The Madras High Court on Thursday set aside the fees fixed by the School Fee Determination Committee, headed by Justice K.Raviraja Pandian, relating to nearly 300 writ petitions, and remitted the matter back to the panel for fresh consideration.
As the academic year 2012-13 had already started, many schools were said to be facing financial difficulties in view of the fee structure already fixed. As an interim arrangement, pending final orders of the panel, the writ petitioner schools, both minority and non-minority schools, would be entitled to collect 15 per cent over and above the fee fixed earlier by the committee. The court made it clear that the interim arrangement would be applicable only to schools which had filed writ petitions and not to other schools.
The petitioners were self-financing schools. Some of them were recognised under the Tamil Nadu Private Schools Regulation Act; a few others were recognised under the Code of Regulations for Matriculation Schools or Code of Regulations for Anglo-Indian schools.
By the impugned order, the panel determined the fee to be collected for three academic years from 2010-11 to 2012-13.
It was challenged on the ground of arbitrariness and that it was not in conformity with the Tamil Nadu Schools (Regulation of Collection of Fee) Act. The petitioners' grievance was that no sufficient opportunity was given to them at the time of personal hearing.
The court said the fee structure approval form should be given to writ petitioner schools calling upon them to produce the details and documents. All these schools should propose the fee structure afresh with fresh or additional material/audit statements. The committee should give personal hearing to each of the petitioner schools and afford reasonable opportunity to them and pass final orders as expeditiously as possible, preferably by this year December-end.
The court said that in respect of unaided non-minority educational institutions, the School Fee Determination committee should keep in view the guidelines in the present order relating to pay and allowances of teaching and non-teaching staff and employees' welfare schemes.
All unaided non-minority educational institutions should be entitled to surplus for the school's development: for schools located in village and town panchayats, it will be 10 per cent; those in municipalities and district headquarters, 12.5 per cent and those falling under corporations 15 per cent.

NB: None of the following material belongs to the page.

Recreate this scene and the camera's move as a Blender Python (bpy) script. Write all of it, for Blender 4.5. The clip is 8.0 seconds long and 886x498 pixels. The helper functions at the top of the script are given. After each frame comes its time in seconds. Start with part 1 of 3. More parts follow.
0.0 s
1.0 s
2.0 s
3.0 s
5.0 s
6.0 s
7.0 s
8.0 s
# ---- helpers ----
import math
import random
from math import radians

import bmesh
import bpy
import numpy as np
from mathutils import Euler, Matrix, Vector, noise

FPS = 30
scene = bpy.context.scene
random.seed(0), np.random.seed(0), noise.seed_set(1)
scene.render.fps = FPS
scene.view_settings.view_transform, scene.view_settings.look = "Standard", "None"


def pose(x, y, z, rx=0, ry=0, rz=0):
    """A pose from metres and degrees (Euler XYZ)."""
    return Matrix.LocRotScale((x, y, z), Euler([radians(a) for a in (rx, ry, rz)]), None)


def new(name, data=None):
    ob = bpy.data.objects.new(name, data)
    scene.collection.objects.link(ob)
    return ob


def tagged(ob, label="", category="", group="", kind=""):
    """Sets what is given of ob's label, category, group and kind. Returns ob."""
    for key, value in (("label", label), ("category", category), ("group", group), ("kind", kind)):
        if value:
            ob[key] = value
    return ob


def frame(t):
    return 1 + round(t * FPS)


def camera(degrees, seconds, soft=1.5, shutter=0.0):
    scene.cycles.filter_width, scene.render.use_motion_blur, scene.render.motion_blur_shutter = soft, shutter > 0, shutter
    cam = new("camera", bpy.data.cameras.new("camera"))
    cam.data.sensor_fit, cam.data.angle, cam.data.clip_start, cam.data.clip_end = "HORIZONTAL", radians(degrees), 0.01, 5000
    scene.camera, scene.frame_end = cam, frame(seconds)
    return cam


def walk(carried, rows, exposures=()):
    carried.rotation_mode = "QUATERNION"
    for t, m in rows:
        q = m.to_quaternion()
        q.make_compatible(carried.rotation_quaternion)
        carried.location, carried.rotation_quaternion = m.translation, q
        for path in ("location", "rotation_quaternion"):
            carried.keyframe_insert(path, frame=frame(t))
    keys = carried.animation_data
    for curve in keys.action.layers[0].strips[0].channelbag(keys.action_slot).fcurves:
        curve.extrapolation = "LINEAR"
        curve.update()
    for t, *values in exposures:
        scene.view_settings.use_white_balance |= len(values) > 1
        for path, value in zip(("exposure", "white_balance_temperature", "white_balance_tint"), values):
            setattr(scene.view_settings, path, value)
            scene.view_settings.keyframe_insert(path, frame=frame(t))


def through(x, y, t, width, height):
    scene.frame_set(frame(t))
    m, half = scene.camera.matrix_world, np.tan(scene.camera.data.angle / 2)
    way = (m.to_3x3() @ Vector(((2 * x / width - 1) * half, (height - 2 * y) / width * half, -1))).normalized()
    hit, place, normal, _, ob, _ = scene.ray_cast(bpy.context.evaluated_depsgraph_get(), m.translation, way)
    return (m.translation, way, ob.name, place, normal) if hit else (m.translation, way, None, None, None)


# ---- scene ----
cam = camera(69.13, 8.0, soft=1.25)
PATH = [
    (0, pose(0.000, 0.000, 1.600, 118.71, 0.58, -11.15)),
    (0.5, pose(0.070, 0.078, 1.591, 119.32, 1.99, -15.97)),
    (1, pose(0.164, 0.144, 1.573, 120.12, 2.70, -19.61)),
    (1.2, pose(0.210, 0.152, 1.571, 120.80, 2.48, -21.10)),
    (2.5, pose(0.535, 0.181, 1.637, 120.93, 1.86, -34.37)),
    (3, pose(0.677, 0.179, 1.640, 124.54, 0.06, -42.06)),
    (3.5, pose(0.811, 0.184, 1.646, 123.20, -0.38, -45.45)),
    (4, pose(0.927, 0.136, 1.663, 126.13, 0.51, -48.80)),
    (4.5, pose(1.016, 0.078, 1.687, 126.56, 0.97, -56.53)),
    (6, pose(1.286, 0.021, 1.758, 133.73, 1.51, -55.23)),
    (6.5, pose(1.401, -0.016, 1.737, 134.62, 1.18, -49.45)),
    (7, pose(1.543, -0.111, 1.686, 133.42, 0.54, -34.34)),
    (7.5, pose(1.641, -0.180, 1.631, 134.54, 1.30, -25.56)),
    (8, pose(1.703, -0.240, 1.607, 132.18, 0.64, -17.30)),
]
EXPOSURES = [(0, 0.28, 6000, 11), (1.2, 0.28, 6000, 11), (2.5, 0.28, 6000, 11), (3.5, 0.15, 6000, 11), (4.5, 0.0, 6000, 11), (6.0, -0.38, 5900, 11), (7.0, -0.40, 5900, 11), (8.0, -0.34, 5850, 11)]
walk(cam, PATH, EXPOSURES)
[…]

For infrastructure grading, there should be an increase in fee -– 7.5 to 10 per cent -- depending on the availability of infrastructure in schools.
Most of the petitioners were running minority institutions. The court said the right to administer conferred upon the minority institutions the right to manage the institutions. Minority institutions could not resist the regulations, which were conducive to maintaining standards. However, no regulation would be valid if it had the effect of displacing the minority administration or restricting the right of the minorities to administer the educational institutions.

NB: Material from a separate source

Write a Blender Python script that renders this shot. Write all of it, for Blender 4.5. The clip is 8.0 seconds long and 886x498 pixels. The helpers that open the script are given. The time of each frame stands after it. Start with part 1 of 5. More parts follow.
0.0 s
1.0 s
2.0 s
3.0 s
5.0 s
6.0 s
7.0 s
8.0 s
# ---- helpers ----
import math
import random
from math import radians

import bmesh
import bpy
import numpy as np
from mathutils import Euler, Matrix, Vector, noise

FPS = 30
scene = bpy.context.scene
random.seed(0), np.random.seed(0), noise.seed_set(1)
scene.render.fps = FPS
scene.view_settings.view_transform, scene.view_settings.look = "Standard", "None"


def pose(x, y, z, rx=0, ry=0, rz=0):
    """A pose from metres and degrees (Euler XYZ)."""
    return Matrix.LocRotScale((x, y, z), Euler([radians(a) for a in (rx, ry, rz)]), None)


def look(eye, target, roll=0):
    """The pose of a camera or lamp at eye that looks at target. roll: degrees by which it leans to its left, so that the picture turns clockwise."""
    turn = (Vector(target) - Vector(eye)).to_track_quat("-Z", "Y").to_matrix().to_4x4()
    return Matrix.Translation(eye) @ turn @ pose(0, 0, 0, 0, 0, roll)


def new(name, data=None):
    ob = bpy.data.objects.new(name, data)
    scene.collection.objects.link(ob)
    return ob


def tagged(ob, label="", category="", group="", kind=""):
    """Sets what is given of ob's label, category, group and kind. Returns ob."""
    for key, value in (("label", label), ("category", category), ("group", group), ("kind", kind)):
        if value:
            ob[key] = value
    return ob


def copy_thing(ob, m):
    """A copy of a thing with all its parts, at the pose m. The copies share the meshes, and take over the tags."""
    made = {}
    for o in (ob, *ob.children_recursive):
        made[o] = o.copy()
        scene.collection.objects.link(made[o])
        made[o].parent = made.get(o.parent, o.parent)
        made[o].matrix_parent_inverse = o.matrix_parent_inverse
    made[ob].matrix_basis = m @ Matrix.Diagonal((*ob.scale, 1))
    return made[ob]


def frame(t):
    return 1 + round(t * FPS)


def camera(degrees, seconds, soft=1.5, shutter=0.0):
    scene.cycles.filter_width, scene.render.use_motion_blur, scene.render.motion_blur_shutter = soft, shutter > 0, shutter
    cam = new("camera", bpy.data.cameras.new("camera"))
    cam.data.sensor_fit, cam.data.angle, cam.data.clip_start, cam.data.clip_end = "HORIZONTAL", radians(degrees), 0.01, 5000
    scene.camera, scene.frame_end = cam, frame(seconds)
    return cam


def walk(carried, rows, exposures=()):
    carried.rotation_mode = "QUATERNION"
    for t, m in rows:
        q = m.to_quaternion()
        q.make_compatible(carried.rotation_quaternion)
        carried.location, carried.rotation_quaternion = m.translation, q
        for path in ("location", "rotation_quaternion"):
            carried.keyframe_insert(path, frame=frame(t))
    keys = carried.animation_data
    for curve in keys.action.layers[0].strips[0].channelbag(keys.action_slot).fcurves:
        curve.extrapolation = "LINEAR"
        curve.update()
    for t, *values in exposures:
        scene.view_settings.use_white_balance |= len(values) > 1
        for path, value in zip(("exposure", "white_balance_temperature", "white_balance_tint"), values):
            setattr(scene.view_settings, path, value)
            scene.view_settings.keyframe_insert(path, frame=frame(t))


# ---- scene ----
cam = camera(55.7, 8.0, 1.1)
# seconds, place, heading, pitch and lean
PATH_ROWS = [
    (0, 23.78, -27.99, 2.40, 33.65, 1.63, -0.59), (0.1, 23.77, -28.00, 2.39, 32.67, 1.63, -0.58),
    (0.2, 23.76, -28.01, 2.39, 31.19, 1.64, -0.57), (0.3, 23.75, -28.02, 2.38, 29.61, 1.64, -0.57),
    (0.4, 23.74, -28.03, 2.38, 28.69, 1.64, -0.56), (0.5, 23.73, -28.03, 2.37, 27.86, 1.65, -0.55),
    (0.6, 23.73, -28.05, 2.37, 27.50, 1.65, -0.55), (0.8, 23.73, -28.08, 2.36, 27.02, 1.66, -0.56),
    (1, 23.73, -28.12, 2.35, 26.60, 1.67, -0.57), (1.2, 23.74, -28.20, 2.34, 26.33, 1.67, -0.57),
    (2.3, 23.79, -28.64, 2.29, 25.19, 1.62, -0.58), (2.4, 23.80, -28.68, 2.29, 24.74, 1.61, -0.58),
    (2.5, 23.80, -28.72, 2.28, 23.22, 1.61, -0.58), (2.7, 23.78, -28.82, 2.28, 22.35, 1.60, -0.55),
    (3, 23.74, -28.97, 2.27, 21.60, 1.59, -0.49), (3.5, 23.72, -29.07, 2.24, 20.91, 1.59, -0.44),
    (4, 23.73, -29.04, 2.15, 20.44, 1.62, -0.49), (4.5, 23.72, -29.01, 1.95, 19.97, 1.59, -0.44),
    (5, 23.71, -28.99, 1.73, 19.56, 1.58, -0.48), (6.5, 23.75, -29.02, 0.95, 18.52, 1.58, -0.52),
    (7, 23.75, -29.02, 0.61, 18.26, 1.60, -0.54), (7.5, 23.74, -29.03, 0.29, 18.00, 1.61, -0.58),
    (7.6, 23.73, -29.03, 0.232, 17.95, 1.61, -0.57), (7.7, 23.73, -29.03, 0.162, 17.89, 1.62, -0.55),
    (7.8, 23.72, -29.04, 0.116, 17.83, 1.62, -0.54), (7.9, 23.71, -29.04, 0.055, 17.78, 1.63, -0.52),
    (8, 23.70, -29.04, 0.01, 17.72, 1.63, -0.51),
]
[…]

The court said the directions (except the observations regarding the RTE Act) in respect of unaided non-minority institutions should also hold good for unaided minority institutions. That apart, in respect of unaided minority institutions, the committee should keep in view the guidelines in the court order and also others which included that audited statement submitted by the minority institutions may be accepted by the committee; in case the panel did not approve the auditors' statement, it should record the reasons. The committee should afford reasonable opportunity to minority institutions and thereafter pass the final order. There should not be restriction regarding the salary payable to teaching and non-teaching staff, which, of course, was subject to government scale of pay and orders. The committee should not interfere with the expenditure of minority institutions on their cultural and religious activities to retain their character.
Regarding minority institutions run by Catholic dioceses and their various congregations, the court said all such institutions would be entitled to 25 per cent surplus, irrespective of their location. Other minority institutions would be entitled to surplus for development depending on their location: village and town panchayats at 10 per cent; municipality and district headquarters at 12.5 per cent and corporations at 15 per cent.
The minority educational institutions (including the institutions run by Catholic Dioceses and their various congregations) should also be entitled to 7.5 to 10 per cent increase in free structure on infrastructure grading.